Question
You want definitions of some I.T. terms. In the context of application/system design, what are reliability, scalability and maintainability?
Answer
Reliability: Dependability or suitable for production; the property of performing consistently over time; worthy of being trusted at all times due to fault tolerance. A system that can perform despite hardware failures or regional data center failures is said to have reliability.
Scalability: the property to rapidly adjust to greater or lesser workloads; elasticity.
To be scalable a system must handle increased demand with minimal performance penalty; the system must also be able to quickly reduce resource consumption (for the sake of saving monetarily) when workloads contract based on business demands. Scalability is achieved by adding or reducing (but not limited to) the following (usually automatically): processing power (e.g., the number of CPUs, the size of the cache(s) and speeds of the cache(s), memory power (e.g., size and/or speed), and networking bandwidth. A system is said to have scalability when it can scale up/down (changing the quality of the underlying computing component) or can scale out/in (changing the quantity of the underlying computing component) with little notice.

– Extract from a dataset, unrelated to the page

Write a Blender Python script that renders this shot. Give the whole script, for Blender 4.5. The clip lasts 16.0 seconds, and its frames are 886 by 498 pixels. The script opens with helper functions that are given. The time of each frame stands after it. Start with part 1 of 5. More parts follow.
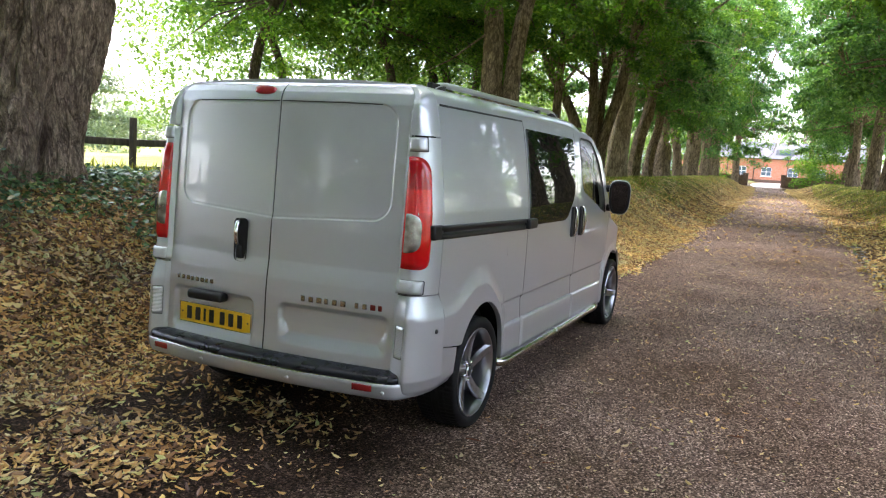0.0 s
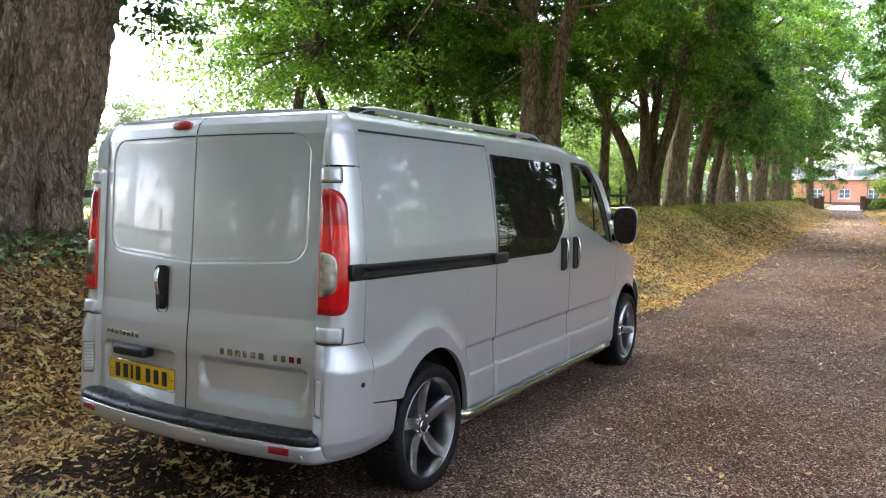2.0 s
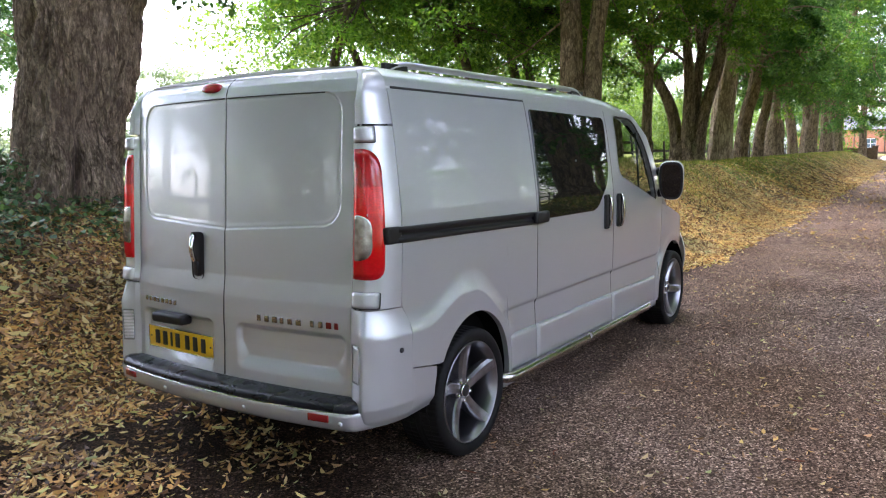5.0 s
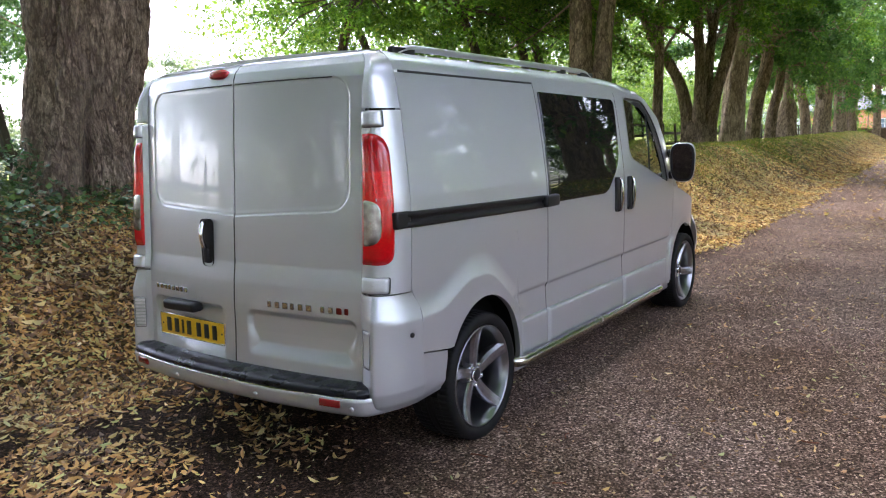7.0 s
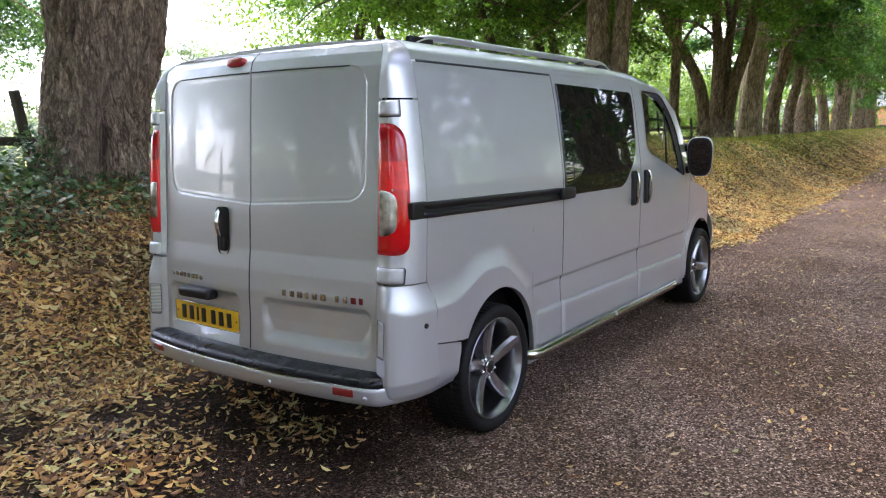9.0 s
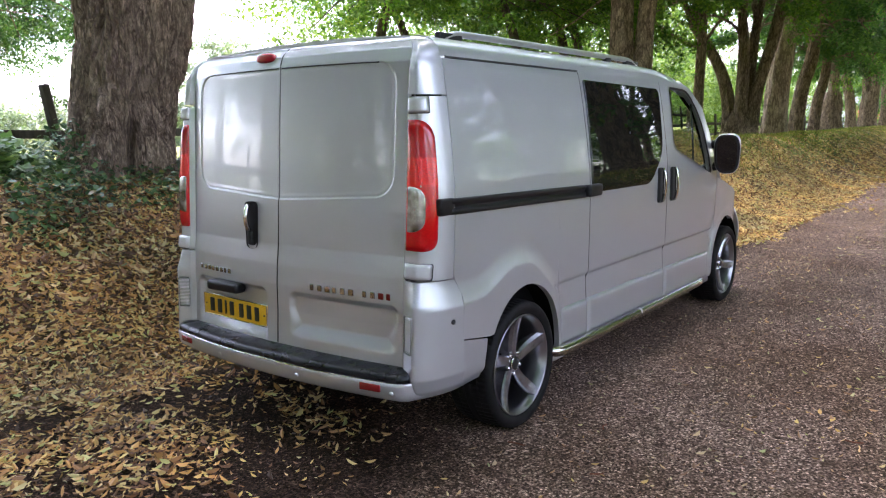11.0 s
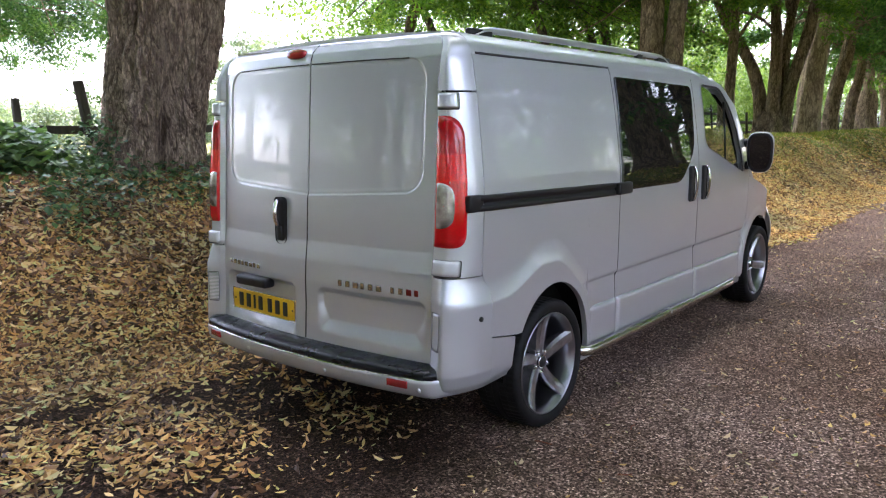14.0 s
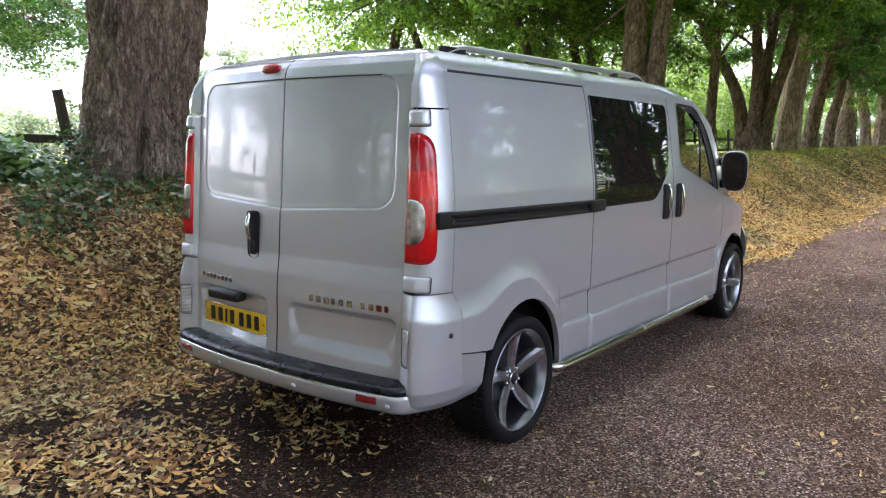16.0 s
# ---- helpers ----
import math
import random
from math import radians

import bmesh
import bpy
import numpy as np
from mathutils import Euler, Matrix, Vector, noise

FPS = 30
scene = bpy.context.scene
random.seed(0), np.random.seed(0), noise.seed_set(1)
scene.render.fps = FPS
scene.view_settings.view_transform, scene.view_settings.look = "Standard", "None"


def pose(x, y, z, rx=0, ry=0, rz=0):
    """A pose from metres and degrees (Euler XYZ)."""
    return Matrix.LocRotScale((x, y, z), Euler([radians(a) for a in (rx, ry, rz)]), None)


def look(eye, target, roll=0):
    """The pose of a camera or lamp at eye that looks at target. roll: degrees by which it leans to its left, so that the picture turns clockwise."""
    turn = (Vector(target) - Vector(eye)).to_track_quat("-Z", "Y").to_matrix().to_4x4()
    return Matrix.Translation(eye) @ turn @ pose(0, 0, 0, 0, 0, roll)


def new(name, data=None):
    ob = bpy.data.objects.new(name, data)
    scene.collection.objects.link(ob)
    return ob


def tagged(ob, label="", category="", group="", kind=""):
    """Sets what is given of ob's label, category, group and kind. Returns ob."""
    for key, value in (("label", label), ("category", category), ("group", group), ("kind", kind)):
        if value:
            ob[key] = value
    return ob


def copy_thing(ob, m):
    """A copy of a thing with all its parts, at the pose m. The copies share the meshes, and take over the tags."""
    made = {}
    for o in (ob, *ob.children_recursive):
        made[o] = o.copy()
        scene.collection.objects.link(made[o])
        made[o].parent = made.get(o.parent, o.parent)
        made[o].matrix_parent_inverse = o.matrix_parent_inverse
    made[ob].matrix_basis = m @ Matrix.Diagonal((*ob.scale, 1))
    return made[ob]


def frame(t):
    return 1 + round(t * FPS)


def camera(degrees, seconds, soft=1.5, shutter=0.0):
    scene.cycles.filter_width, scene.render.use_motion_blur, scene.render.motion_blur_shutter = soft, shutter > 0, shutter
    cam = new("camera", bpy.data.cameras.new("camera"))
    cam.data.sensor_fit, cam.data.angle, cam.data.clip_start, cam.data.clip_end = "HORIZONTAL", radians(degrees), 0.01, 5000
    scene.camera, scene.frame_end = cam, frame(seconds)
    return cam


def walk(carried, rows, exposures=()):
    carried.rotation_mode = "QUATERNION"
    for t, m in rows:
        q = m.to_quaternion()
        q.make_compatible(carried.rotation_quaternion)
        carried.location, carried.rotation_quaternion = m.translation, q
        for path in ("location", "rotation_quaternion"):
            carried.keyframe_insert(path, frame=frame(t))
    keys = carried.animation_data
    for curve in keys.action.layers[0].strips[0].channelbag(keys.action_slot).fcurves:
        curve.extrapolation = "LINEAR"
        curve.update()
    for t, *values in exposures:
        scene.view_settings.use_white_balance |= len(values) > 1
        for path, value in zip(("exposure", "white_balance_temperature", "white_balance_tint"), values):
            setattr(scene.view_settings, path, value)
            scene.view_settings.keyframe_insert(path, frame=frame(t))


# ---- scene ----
cam = camera(61.1, 16.0, soft=1.2)
PATH = [
    (0, (2.601, -3.241, 1.615), (1.757, -1.444, 1.37), 3.3),
    (0.5, (2.785, -3.112, 1.619), (1.864, -1.348, 1.413), 2.6),
    (1, (2.879, -2.865, 1.597), (1.913, -1.122, 1.429), 1.7),
    (1.5, (2.958, -2.648, 1.578), (1.964, -0.918, 1.436), 1.0),
    (2, (3.003, -2.515, 1.582), (1.988, -0.798, 1.437), 0.4),
    (2.5, (2.985, -2.455, 1.586), (1.945, -0.754, 1.425), -0.2),
    (3, (2.965, -2.436, 1.583), (1.906, -0.75, 1.4), -0.6),
    (3.5, (2.96, -2.432, 1.58), (1.885, -0.758, 1.375), -0.8),
    (4, (2.954, -2.422, 1.576), (1.868, -0.757, 1.354), -0.9),
    (6.5, (2.946, -2.391, 1.569), (1.827, -0.757, 1.29), -1.6),
    (7, (2.944, -2.389, 1.565), (1.821, -0.759, 1.279), -1.8),
    (7.5, (2.937, -2.383, 1.562), (1.809, -0.757, 1.271), -1.6),
    (8, (2.935, -2.381, 1.558), (1.801, -0.761, 1.261), -1.8),
    (8.5, (2.932, -2.382, 1.56), (1.792, -0.766, 1.258), -1.9),
    (9, (2.927, -2.389, 1.559), (1.778, -0.78, 1.253), -1.1),
    (11.5, (2.89, -2.428, 1.57), (1.69, -0.86, 1.25), -0.8),
    (12, (2.879, -2.439, 1.569), (1.666, -0.881, 1.25), -0.8),
    (12.5, (2.884, -2.431, 1.563), (1.661, -0.882, 1.244), -1.3),
    (13, (2.892, -2.426, 1.565), (1.661, -0.883, 1.244), -0.8),
    (13.5, (2.893, -2.423, 1.572), (1.655, -0.885, 1.251), -0.7),
    (14, (2.886, -2.415, 1.562), (1.643, -0.882, 1.238), -0.6),
    (14.5, (2.893, -2.406, 1.572), (1.644, -0.878, 1.251), -0.5),
    (15, (2.918, -2.395, 1.574), (1.667, -0.866, 1.265), -0.2),
    (15.5, (2.937, -2.376, 1.574), (1.696, -0.836, 1.274), -0.0),
    (16, (2.939, -2.378, 1.581), (1.724, -0.816, 1.289), 0.2),
]
walk(cam, [(t, look(eye, target, roll)) for t, eye, target, roll in PATH], [(0.0, 3.38, 6400, 19), (2.0, 3.40, 6350, 22), (4.0, 3.46, 6250, 25), (16.0, 3.48, 6200, 26)])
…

A system with the ability to expand or contract capacity suddenly (either through manual intervention or automated processes) is said to have scalability.
Maintainability: the property of being able to keep the system itself in a useful state throughout its operation; the trait of being able preserve efficiency after it is deployed, reconfigured or optimized.
A system is said to have maintainability if professionals can operate on the system once it is live and/or after changes are made to the system. A common subtrait of maintainable systems is the logical abstraction of components to reduce operational complexity (source page 23 of Designing Data-Intensive Applications by Kleppman).
The presentation of these definitions (and their presentation in a single article as they are here) was influenced by Chapter 1 of Designing Data-Intensive Applications by Kleppman.